***** DATA SHOWN
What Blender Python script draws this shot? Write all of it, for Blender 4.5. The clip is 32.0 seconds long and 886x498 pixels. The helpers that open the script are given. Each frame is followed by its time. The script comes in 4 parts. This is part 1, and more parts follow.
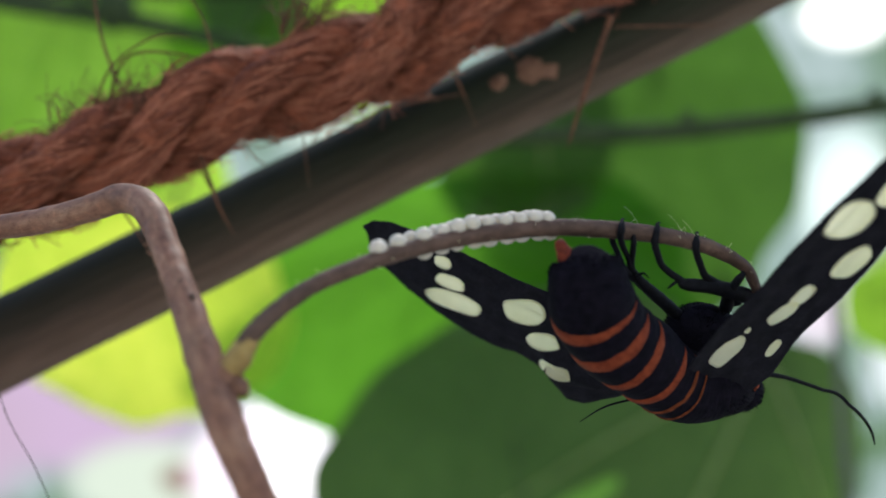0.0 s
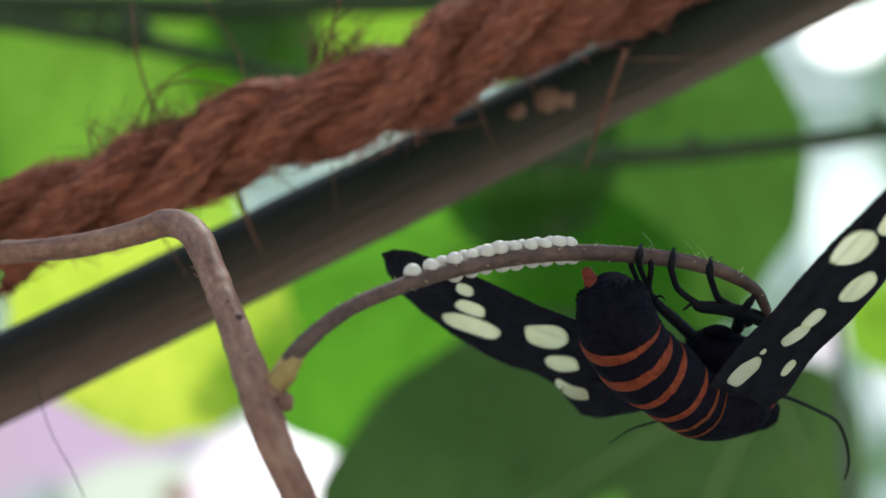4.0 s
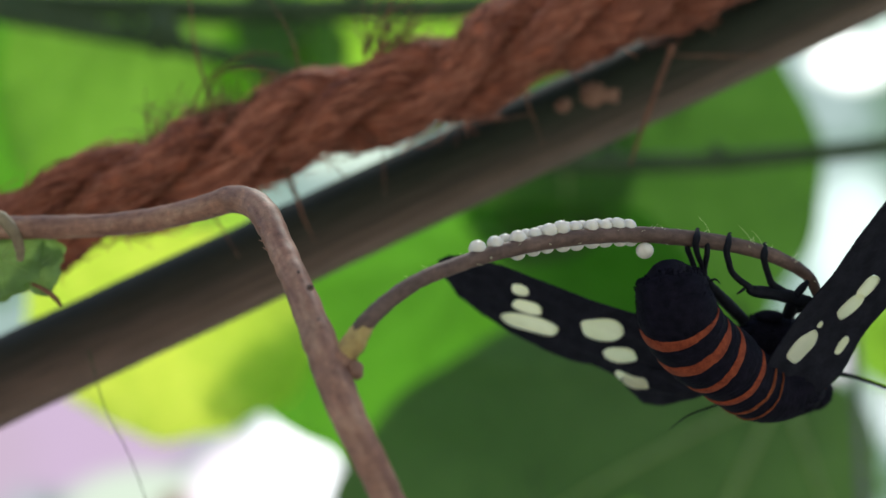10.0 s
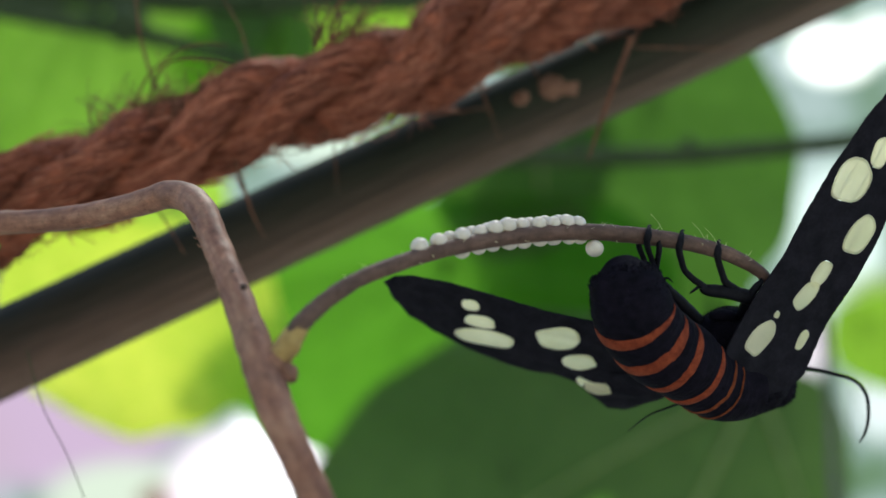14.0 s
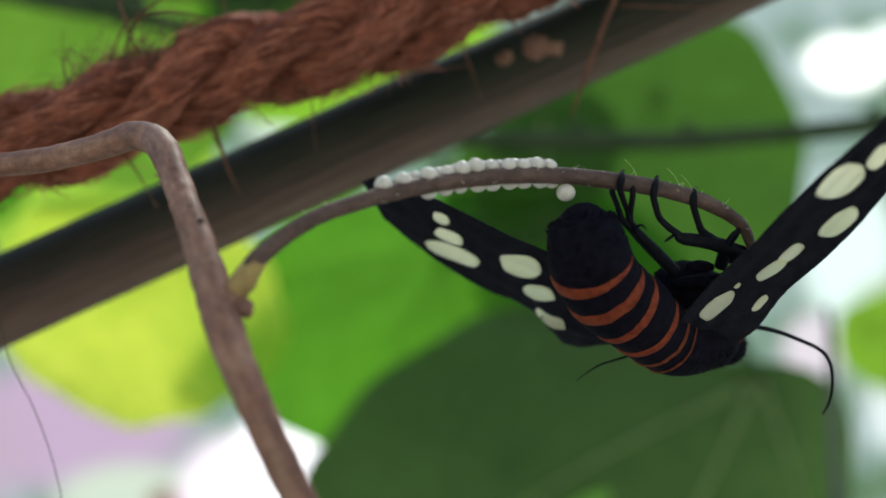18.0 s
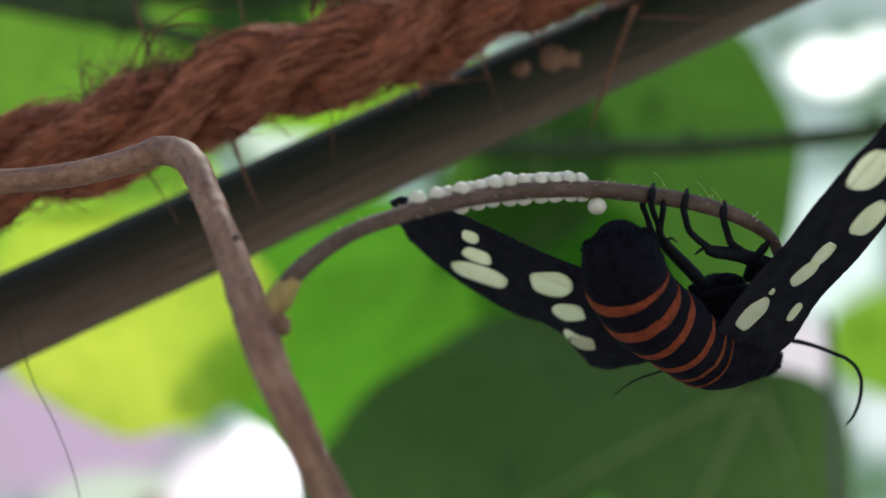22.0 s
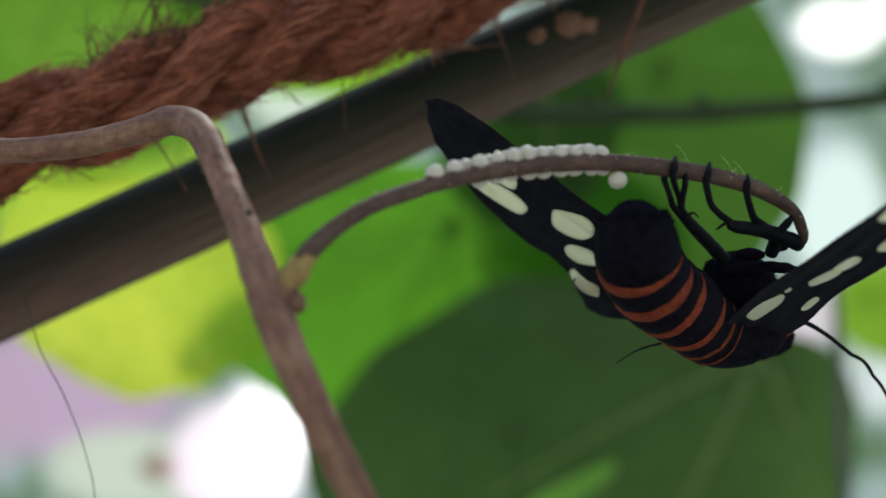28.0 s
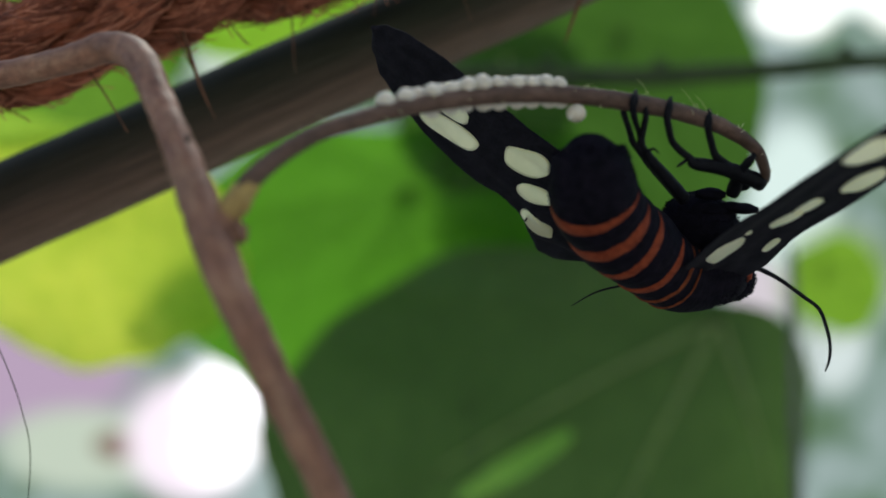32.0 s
**********
» PROBLEM TO WORK ON:
Repeat the data in full and exactly. Omit pictures.

» RESULT OF THIS TASK:
What Blender Python script draws this shot? Write all of it, for Blender 4.5. The clip is 32.0 seconds long and 886x498 pixels. The helpers that open the script are given. Each frame is followed by its time. The script comes in 4 parts. This is part 1, and more parts follow.
0.0 s
4.0 s
10.0 s
14.0 s
18.0 s
22.0 s
28.0 s
32.0 s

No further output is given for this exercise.